Cette question chacun de nous doit se la poser, pas seulement pour se faire un avis, mais pour s’accuser réellement si, comme le petit garçon, il vient déposer un lourd fardeau pour que la vie aille mieux, et non pas pour en finir avec les péchés du passé. Quand je parle des « péchés du passé », je parle pas de tout ce qu’il nous reste à corriger – pour cela il faut une vie entière – mais je parle de tous nos péchés qui nous apparaissent comme tels, de tout notre péché qui est arrivé à notre conscience, qui nous apparaît dans toute sa laideur, qui nous est devenu insupportable et que nous voulons écarter ; pas seulement mettre de côté, mais détruire pour qu’il ne soit plus.

A ce propos, il y a un passage remarquable dans l’œuvre de saint Barsanuphe le Grand, qui nous met très justement en accusation et qui dit que si l’on se rend réellement compte de l’horreur d’un péché particulier qui nous retenait prisonnier, si réellement nous rejetons du tréfonds de notre âme l’horreur que ce péché y a instillé, alors arrive le moment où nous pouvons pleurer sur ce péché, pas seulement les larmes de nos yeux, mais les larmes de notre cœur par un repentir de tout notre être : il nous apparaît alors clairement que nous ne pourrons plus jamais retourner à ce péché.
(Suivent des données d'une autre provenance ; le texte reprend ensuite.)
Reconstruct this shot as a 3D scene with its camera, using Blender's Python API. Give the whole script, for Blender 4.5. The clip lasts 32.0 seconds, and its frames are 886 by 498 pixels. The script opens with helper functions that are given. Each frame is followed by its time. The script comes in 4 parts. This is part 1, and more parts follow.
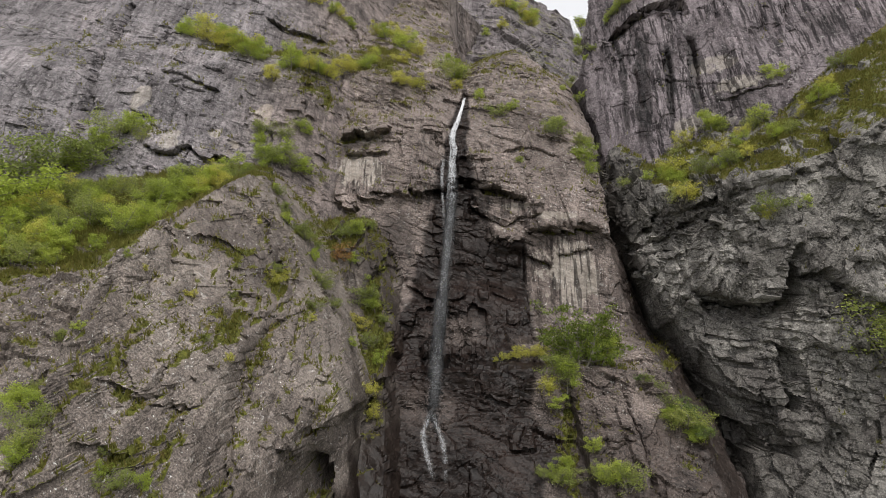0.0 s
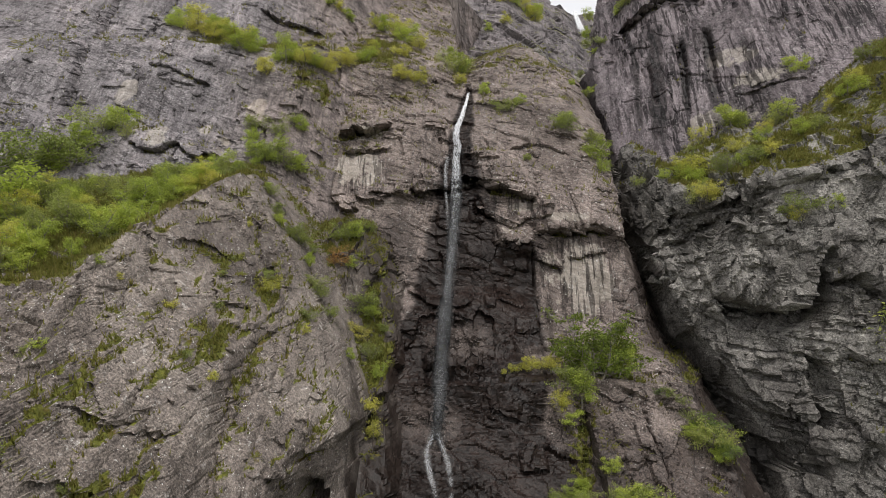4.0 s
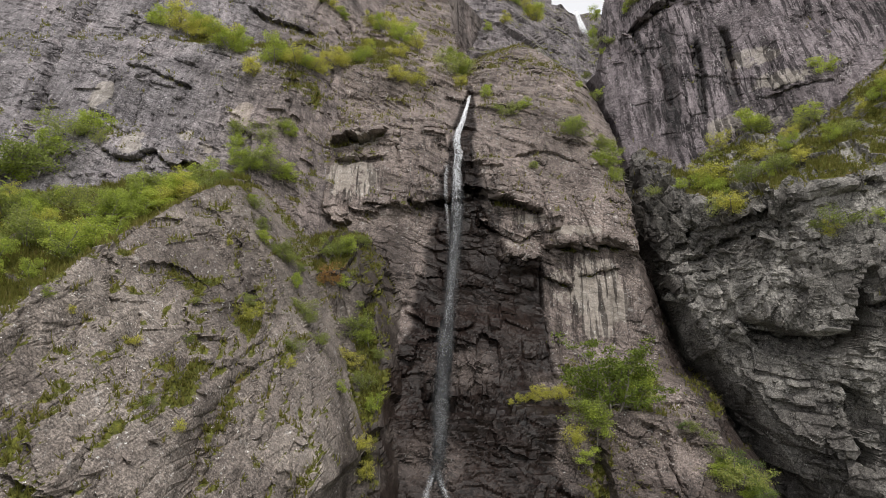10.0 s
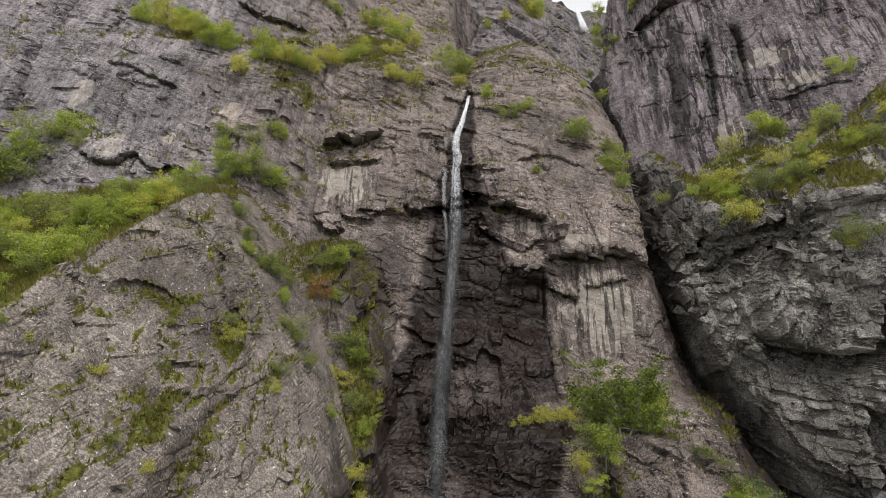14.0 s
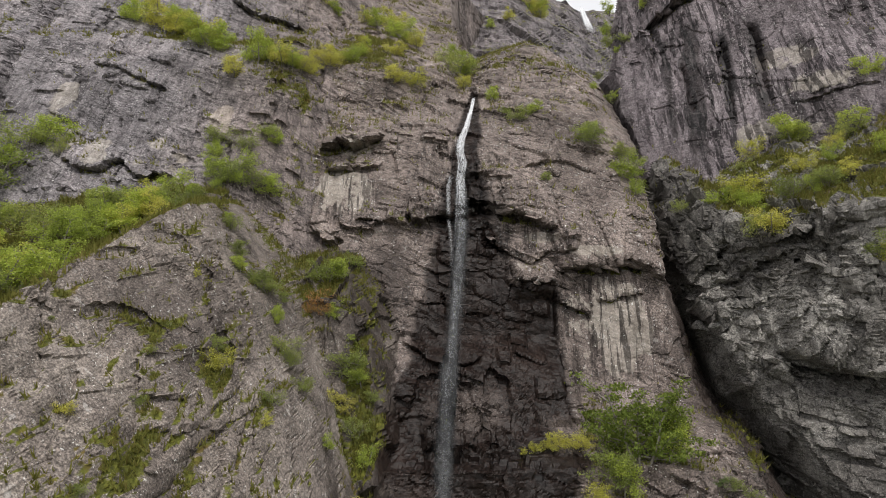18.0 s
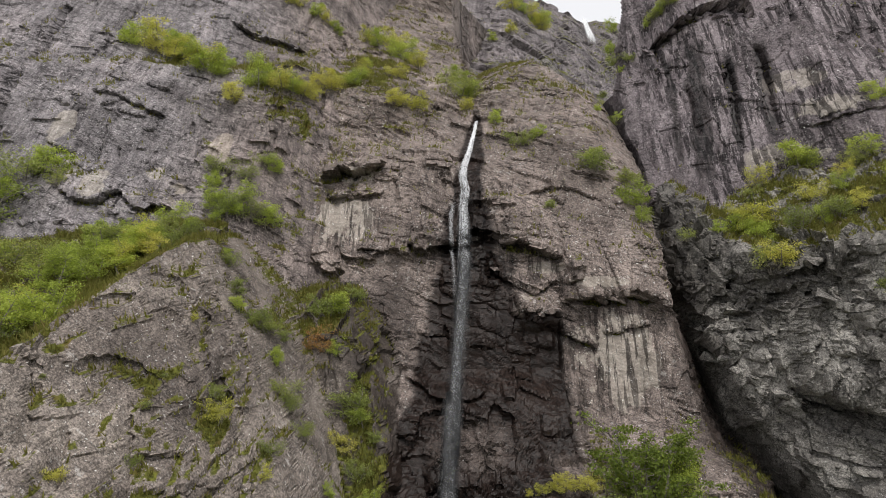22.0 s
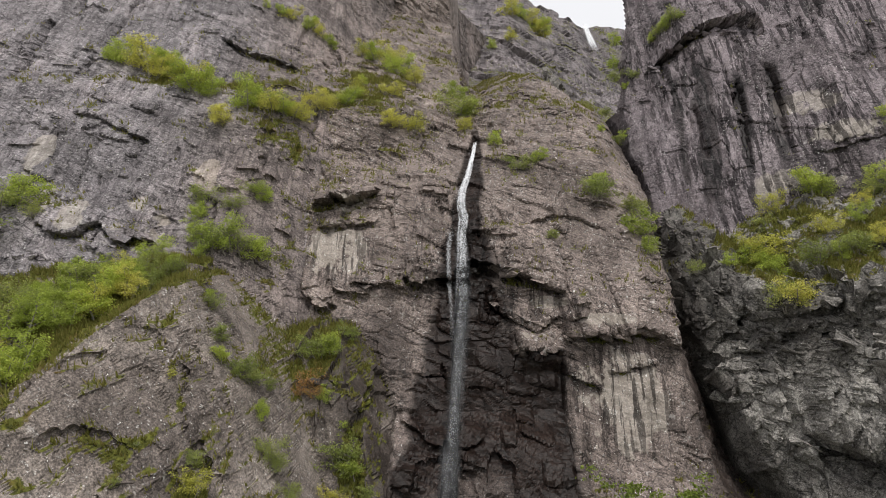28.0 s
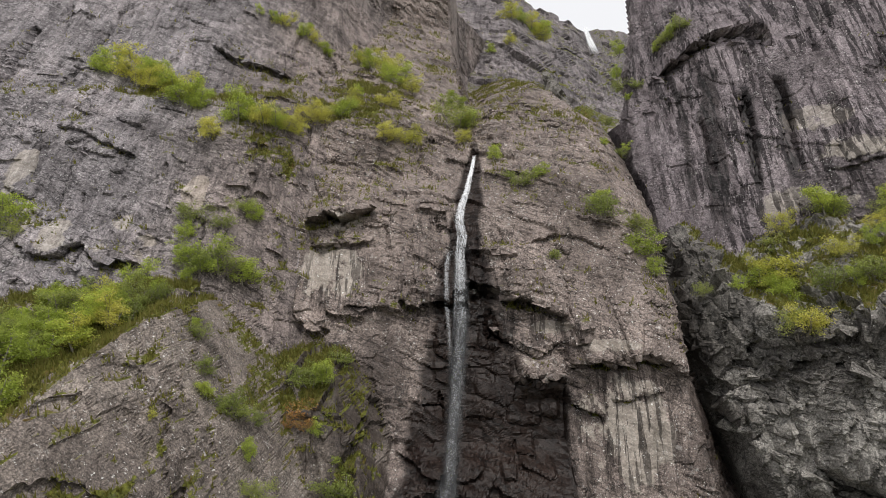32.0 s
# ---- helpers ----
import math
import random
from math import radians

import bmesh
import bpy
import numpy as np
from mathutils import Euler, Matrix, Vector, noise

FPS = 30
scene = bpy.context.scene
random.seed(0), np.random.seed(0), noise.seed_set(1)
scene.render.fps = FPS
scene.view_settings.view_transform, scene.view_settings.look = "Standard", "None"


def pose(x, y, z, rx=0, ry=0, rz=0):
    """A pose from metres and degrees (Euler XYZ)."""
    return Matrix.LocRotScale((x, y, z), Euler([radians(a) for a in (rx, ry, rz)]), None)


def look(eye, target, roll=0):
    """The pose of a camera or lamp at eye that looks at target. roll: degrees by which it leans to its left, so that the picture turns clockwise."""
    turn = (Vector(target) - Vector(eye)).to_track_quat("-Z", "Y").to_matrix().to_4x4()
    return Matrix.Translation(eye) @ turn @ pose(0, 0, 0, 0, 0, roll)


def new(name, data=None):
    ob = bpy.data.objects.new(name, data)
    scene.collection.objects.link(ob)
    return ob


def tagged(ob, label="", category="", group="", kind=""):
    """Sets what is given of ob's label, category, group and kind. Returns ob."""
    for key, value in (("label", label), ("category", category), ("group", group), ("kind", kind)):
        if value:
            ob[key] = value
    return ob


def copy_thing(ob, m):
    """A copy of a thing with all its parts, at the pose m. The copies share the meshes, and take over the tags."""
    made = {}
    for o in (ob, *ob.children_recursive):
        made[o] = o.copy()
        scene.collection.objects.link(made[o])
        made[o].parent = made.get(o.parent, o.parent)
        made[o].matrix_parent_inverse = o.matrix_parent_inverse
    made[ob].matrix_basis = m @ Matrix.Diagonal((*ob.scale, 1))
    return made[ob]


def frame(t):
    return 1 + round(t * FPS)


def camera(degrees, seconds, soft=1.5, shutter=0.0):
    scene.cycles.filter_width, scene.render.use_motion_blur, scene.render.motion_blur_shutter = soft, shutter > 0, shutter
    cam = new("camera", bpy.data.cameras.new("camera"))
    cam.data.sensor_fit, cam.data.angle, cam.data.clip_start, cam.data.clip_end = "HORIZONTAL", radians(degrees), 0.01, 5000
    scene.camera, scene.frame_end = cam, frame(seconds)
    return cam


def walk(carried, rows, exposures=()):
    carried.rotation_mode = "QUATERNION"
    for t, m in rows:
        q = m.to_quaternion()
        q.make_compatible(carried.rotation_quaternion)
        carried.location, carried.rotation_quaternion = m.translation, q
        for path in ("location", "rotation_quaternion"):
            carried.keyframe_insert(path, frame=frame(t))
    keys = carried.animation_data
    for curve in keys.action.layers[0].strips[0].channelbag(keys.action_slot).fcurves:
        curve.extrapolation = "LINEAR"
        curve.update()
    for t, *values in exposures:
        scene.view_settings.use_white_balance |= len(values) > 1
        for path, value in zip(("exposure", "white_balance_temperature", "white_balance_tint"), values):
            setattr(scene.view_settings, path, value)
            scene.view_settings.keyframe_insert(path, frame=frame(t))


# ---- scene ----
cam = camera(68.9, 32.0, 0.6)
METRES, EYE, TILT, LEAN, TURN = 25.0, 25.0, 5.0, 0.0, 0.0
ROWS = [
    (0.0, 0.0, 0.0, 0.0, 0.0, 0.0, 0.0),
    (0.5, -0.0029, 0.0216, 0.001, 0.01, 0.01, 0.0),
    (1.0, -0.0052, 0.0428, 0.0021, 0.03, 0.02, 0.01),
    (1.5, -0.0074, 0.0634, 0.0038, 0.03, 0.0, 0.02),
    (2.0, -0.0096, 0.0839, 0.0059, 0.01, -0.0, 0.02),
    (2.5, -0.0118, 0.1031, 0.0082, 0.0, -0.02, 0.03),
    (3.0, -0.0132, 0.1221, 0.0101, -0.01, -0.02, 0.03),
    (3.5, -0.0148, 0.1409, 0.0124, -0.02, -0.03, 0.03),
    (5.5, -0.0211, 0.2194, 0.0243, -0.1, -0.06, 0.05),
    (6.0, -0.0225, 0.2385, 0.0272, -0.14, -0.06, 0.06),
    (6.5, -0.0238, 0.2578, 0.0297, -0.17, -0.07, 0.06),
    (7.0, -0.0247, 0.2773, 0.0323, -0.21, -0.09, 0.05),
    (7.5, -0.0259, 0.2964, 0.0351, -0.23, -0.11, 0.05),
    (8.0, -0.0268, 0.314, 0.0384, -0.26, -0.12, 0.05),
    (8.5, -0.0275, 0.3273, 0.0444, -0.28, -0.05, 0.04),
    (9.0, -0.0287, 0.335, 0.0535, -0.28, 0.02, 0.05),
    (9.5, -0.0284, 0.3442, 0.0619, -0.29, 0.06, 0.06),
    (10.0, -0.0284, 0.3543, 0.0698, -0.31, 0.04, 0.07),
    (10.5, -0.028, 0.3661, 0.0775, -0.33, 0.03, 0.07),
    (11.0, -0.0275, 0.3804, 0.0835, -0.35, 0.06, 0.06),
    (11.5, -0.0273, 0.3959, 0.0891, -0.38, 0.04, 0.05),
    (12.0, -0.0275, 0.4119, 0.0946, -0.42, -0.02, 0.02),
    (12.5, -0.0278, 0.4286, 0.0989, -0.45, -0.06, 0.0),
    (13.0, -0.0286, 0.4456, 0.1031, -0.48, -0.09, -0.01),
    (13.5, -0.0296, 0.4627, 0.1069, -0.51, -0.13, -0.03),
    (14.0, -0.0301, 0.4795, 0.1117, -0.55, -0.17, -0.05),
    (14.5, -0.0313, 0.4963, 0.1159, -0.58, -0.18, -0.06),
    (16.5, -0.0367, 0.5643, 0.1332, -0.55, -0.15, -0.05),
    (17.0, -0.0384, 0.5801, 0.1381, -0.53, -0.15, -0.03),
    (17.5, -0.04, 0.5955, 0.1432, -0.51, -0.15, -0.01),
    (18.0, -0.041, 0.6095, 0.1491, -0.48, -0.13, 0.01),
    (18.5, -0.0417, 0.6173, 0.1578, -0.46, -0.04, 0.03),
    (19.0, -0.0417, 0.6238, 0.1676, -0.42, 0.02, 0.05),
    (19.5, -0.0415, 0.6277, 0.1791, -0.4, 0.08, 0.06),
    (20.0, -0.0411, 0.6288, 0.1918, -0.37, 0.15, 0.09),
    (20.5, -0.0406, 0.6303, 0.2041, -0.33, 0.2, 0.12),
    (21.0, -0.0409, 0.6338, 0.2153, -0.3, 0.23, 0.16),
    (21.5, -0.0403, 0.6387, 0.2265, -0.25, 0.23, 0.21),
    (22.0, -0.0403, 0.6457, 0.2373, -0.22, 0.21, 0.24),
    (22.5, -0.0402, 0.6544, 0.2459, -0.2, 0.19, 0.28),
    (23.0, -0.0404, 0.6643, 0.2546, -0.19, 0.14, 0.32),
    (23.5, -0.0405, 0.6744, 0.2623, -0.2, 0.11, 0.35),
    (24.0, -0.0404, 0.6856, 0.2707, -0.2, 0.07, 0.35),
    (24.5, -0.0392, 0.6977, 0.2784, -0.2, 0.03, 0.37),
    (26.5, -0.0348, 0.7334, 0.3158, -0.21, -0.0, 0.34),
    (27.0, -0.0345, 0.7378, 0.3277, -0.23, 0.01, 0.31),
    (27.5, -0.0337, 0.7426, 0.3393, -0.26, 0.03, 0.28),
    (28.0, -0.0329, 0.7487, 0.3499, -0.3, 0.04, 0.25),
    (28.5, -0.0323, 0.7555, 0.3606, -0.33, 0.03, 0.21),
    (29.0, -0.0325, 0.7635, 0.3704, -0.36, 0.03, 0.19),
    (29.5, -0.0315, 0.7723, 0.3796, -0.36, 0.02, 0.16),
    (30.0, -0.0315, 0.7818, 0.389, -0.37, 0.0, 0.13),
    (30.5, -0.0317, 0.792, 0.3982, -0.4, -0.03, 0.11),
    (31.0, -0.0312, 0.8034, 0.4063, -0.42, -0.04, 0.11),
    (31.5, -0.0308, 0.8156, 0.4143, -0.42, -0.09, 0.12),
    (32.0, -0.0311, 0.8281, 0.4213, -0.47, -0.11, 0.11),
]
walk(cam, [(t, pose(0, 0, EYE, TILT, LEAN, TURN) @ pose(METRES * x, METRES * y, METRES * z, 90 + pitch, roll, yaw)) for t, x, y, z, yaw, pitch, roll in ROWS])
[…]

Saint Barsanuphe dit que c’est seulement alors que nous pouvons considérer que notre péché est pardonné. Il dit même plus : si nous avons vécu cette expérience, si la vision de notre péché dans toute son horreur nous a réellement retournés, si elle nous en a dégoûté au point que nous ressentons en nous-mêmes que jamais plus nous ne pourrons y revenir, alors nous pouvons nous considérer comme pardonnés par Dieu. Et il ajoute que ce n’est plus la peine d’aller confesser ce péché à un prêtre, car Dieu l’a déjà pardonné, purifié et guéri et qu’il ne peut plus y avoir d’autre pardon, purification et guérison.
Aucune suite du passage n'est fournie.